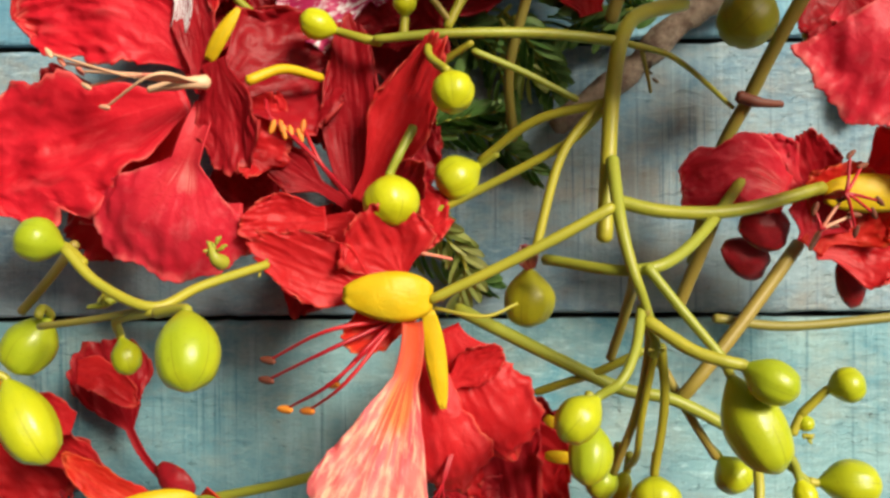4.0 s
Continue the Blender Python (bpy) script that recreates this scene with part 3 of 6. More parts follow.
leaf([(0.0319, 0.0056, 0.0080), (0.0240, 0.0126, 0.0070), (0.0162, 0.0208, 0.0050)], 'short dark green feathery leaf', pairs=9, seed=9)
leaf([(0.0721, -0.0450, 0.0100), (0.0720, -0.0283, 0.0100), (0.0671, -0.0113, 0.0080)], 'dark green feathery leaf behind the flowers', pairs=15, seed=10)
leaf([(0.0905, -0.0465, 0.0090), (0.0896, -0.0348, 0.0090), (0.0896, -0.0248, 0.0080)], 'dark green feathery leaf behind the flowers', pairs=10, seed=11)
leaf([(0.0581, -0.0034, 0.0060), (0.0479, -0.0009, 0.0060), (0.0374, 0.0002, 0.0050)], 'dark green feathery leaf behind the flowers', pairs=9, seed=12)
leaf([(0.0655, -0.0643, 0.0100), (0.0537, -0.0686, 0.0100), (0.0398, -0.0732, 0.0080)], 'dark green feathery leaf behind the flowers', pairs=10, seed=13)
leaf([(0.0649, -0.1174, 0.0100), (0.0640, -0.1056, 0.0100), (0.0630, -0.0965, 0.0090)], 'dark green feathery leaf behind the flowers', pairs=10, seed=14)
leaf([(0.0620, 0.0087, 0.0240), (0.0639, -0.0007, 0.0260), (0.0647, -0.0099, 0.0240)], 'short pale green young leaf', pairs=5, mesh=LEAFLET_PALE, size=0.75, edge=28, lean=62, seed=15)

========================

## Your instructions
Repeat the data exactly, excluding the pictures.

## Response to this exercise
4.0 s
Continue the Blender Python (bpy) script that recreates this scene with part 3 of 6. More parts follow.
leaf([(0.0319, 0.0056, 0.0080), (0.0240, 0.0126, 0.0070), (0.0162, 0.0208, 0.0050)], 'short dark green feathery leaf', pairs=9, seed=9)
leaf([(0.0721, -0.0450, 0.0100), (0.0720, -0.0283, 0.0100), (0.0671, -0.0113, 0.0080)], 'dark green feathery leaf behind the flowers', pairs=15, seed=10)
leaf([(0.0905, -0.0465, 0.0090), (0.0896, -0.0348, 0.0090), (0.0896, -0.0248, 0.0080)], 'dark green feathery leaf behind the flowers', pairs=10, seed=11)
leaf([(0.0581, -0.0034, 0.0060), (0.0479, -0.0009, 0.0060), (0.0374, 0.0002, 0.0050)], 'dark green feathery leaf behind the flowers', pairs=9, seed=12)
leaf([(0.0655, -0.0643, 0.0100), (0.0537, -0.0686, 0.0100), (0.0398, -0.0732, 0.0080)], 'dark green feathery leaf behind the flowers', pairs=10, seed=13)
leaf([(0.0649, -0.1174, 0.0100), (0.0640, -0.1056, 0.0100), (0.0630, -0.0965, 0.0090)], 'dark green feathery leaf behind the flowers', pairs=10, seed=14)
leaf([(0.0620, 0.0087, 0.0240), (0.0639, -0.0007, 0.0260), (0.0647, -0.0099, 0.0240)], 'short pale green young leaf', pairs=5, mesh=LEAFLET_PALE, size=0.75, edge=28, lean=62, seed=15)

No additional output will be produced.